Posted by Eleanor Roosevelt II Posted on: 07/25/08

The First American Woman at the UN



    With brightness in her eyes and slight hand gestures, Aunt Eleanor described her work with the United Nations.  She had helped her husband think through the charter for the organization, and it remained a chief interest for her the rest of her life. 
    My aunt believed that nothing real is gained through force.  You must study your enemy, understand his motivations, make personal contact, and then work problems through.  The United Nations was such a forum for forging lasting peace.
    When President Truman appointed her one of the first five official delegates, it almost goes with out saying that she was the only woman delegate from the United States.  Along with five alternate delegates and a staff of advisors, five months after Uncle Franklin's death, she sailed to London for the gathering of the General Assembly.  Most of the US delegates had arrived at the New York City steamer dock in official limousines.  Aunt Eleanor drew up in a taxicab and, as always, carried her own bag on board.
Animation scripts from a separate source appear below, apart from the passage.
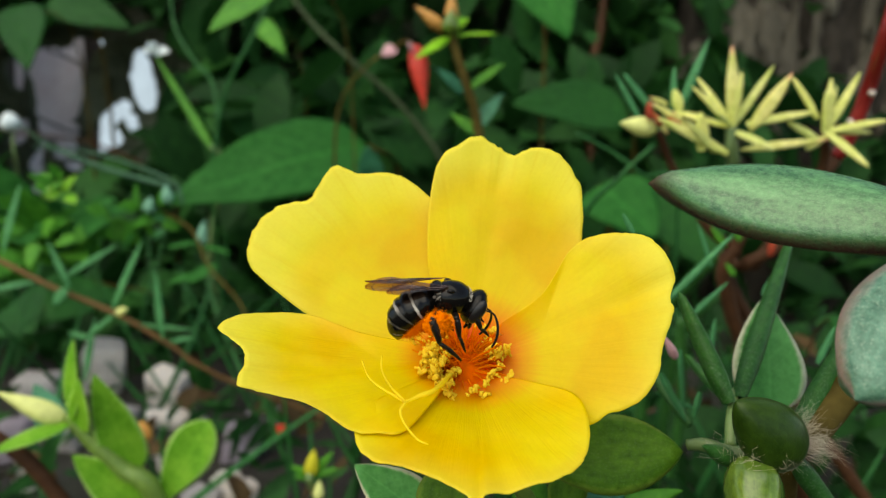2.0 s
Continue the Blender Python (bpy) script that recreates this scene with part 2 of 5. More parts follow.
DARK_LEAF = leaf_material("dark_leaf", (0.030, 0.098, 0.004), (0.085, 0.19, 0.013), (0.16, 0.25, 0.035), 0.5, speck=0.04, sheer=0.08, spec=0.1, streak=(6, 2.2, 1))
PALE_RIM_LEAF = leaf_material("pale_rimmed_leaf", (0.035, 0.20, 0.040), (0.11, 0.36, 0.10), (0.80, 0.74, 0.55), 0.5, speck=0.03, sheer=0.2, spec=0.15, vein=0.2)
GREEN_LEAF = leaf_material("green_leaf", (0.04, 0.19, 0.016), (0.10, 0.33, 0.03), None, 0.5, sheer=0.25, vein=0.15, spec=0.2)
BRIGHT_LEAF = leaf_material("bright_leaf", (0.14, 0.42, 0.018), (0.30, 0.62, 0.04), (0.38, 0.66, 0.08), 0.5, sheer=0.32, vein=0.2, spec=0.15)
BLUE_LEAF = leaf_material("bluish_leaf", (0.018, 0.11, 0.055), (0.05, 0.22, 0.12), None, 0.45, sheer=0.1, spec=0.25)
SPIKE = leaf_material("spike_leaf", (0.008, 0.055, 0.007), (0.032, 0.13, 0.022), None, 0.45, sheer=0.04, speck=0.10, spec=0.2)
STAR_LEAF = leaf_material("pale_star_leaf", (0.52, 0.54, 0.10), (0.90, 0.80, 0.36), None, 0.45, sheer=0.25, tip=(0.86, 0.36, 0.28), spec=0.2)
STAR_PLAIN = leaf_material("pale_leaf", (0.50, 0.58, 0.09), (0.90, 0.84, 0.36), None, 0.45, sheer=0.25, spec=0.2)
BROAD_LEAF = leaf_material("broad_leaf", (0.011, 0.096, 0.014), (0.031, 0.16, 0.029), None, 0.6, sheer=0.25, vein=0.55, grain=300, spec=0.1)
BLADE = leaf_material("blue_green_blade", (0.025, 0.15, 0.045), (0.085, 0.31, 0.13), None, 0.45, sheer=0.2, spec=0.25)
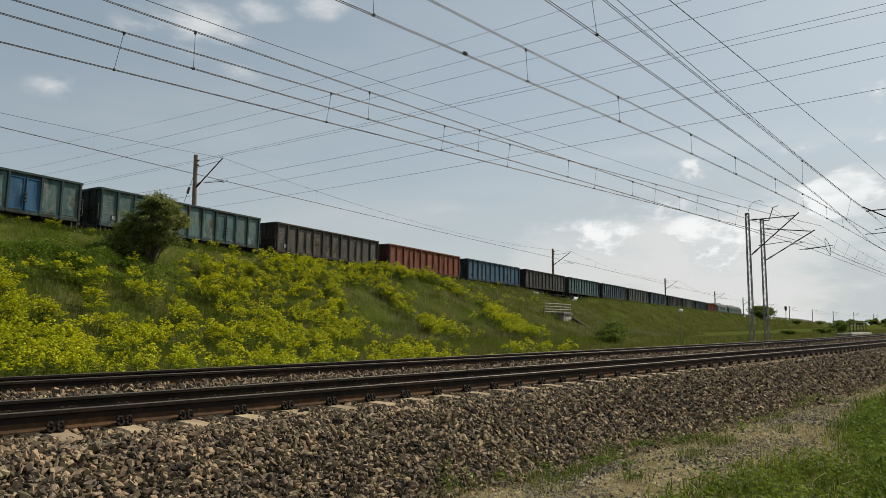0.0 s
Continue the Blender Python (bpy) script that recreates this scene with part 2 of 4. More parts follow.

    She wrote to me while she was gone, describing her stateroom as containing an impressive stack of Department of State briefs that explained the official position of the United States in every conceivable circumstance.  She said she missed her secretary but had left Tommy at home to handle the huge volume of personal mail, which was never less than two or three hundred letters a day.
    During the five-day sail to England, Aunt Eleanor informed herself on every aspect of her new position.  And every day, important, official documents, printed on blue paper, were added to the pile on her table.  Sometimes she found herself falling asleep as she tried to study the verbose reports.  Once, when she asked a gentleman from the State Department to translate a document into a language she could understand, he said, "Mrs. Roosevelt, I don't understand these words.  I don't think anyone is supposed to."
    In London, my aunt was received with acclaim.  She dined with the king and queen, who wanted to talk about the problems of the world's Jewry, and Lady Peasley, president of the World Women's Party for Equal Rights.  When the delegation met to assign their members to specific committees within the United Nations, they assigned my aunt to Committee Three.  Obviously, the men thought an appointment to the committee scheduled to deal with humanitarian, social, and cultural matters would be a safe place to put their controversial female member.  Surely she could do no harm (to any of their political careers) from there.  They, themselves, would deal with important subjects like government, military affairs, finance, and political involvement.
    Back in New York, after the initial meeting in London, it turned out that one of the jobs the Economic and Social Council had assigned to Committee Three was to set up an eighteen-nation commission on human rights.  The commission's first task would be to draft a Universal Declaration of Human Rights, a kind of international bill of rights.  The group was given three weeks to set up an agenda to accomplish the task.  They met in New York City and were paid $15 a day.  After their first meeting, by unanimous acclamation, they chose my aunt to be their chairperson.
    On the second day, she was four minutes late and apologized, saying the New York subway had let her down.  During the second week, she came down with a case of shingles, but no delegate ever knew it.  Tommy and I, back at her apartment, worried about her and wished we could find her some relief.  But she just asked her doctor to cover the affected area with something that wouldn't ooze through her clothes while she went on with the important work of the commission.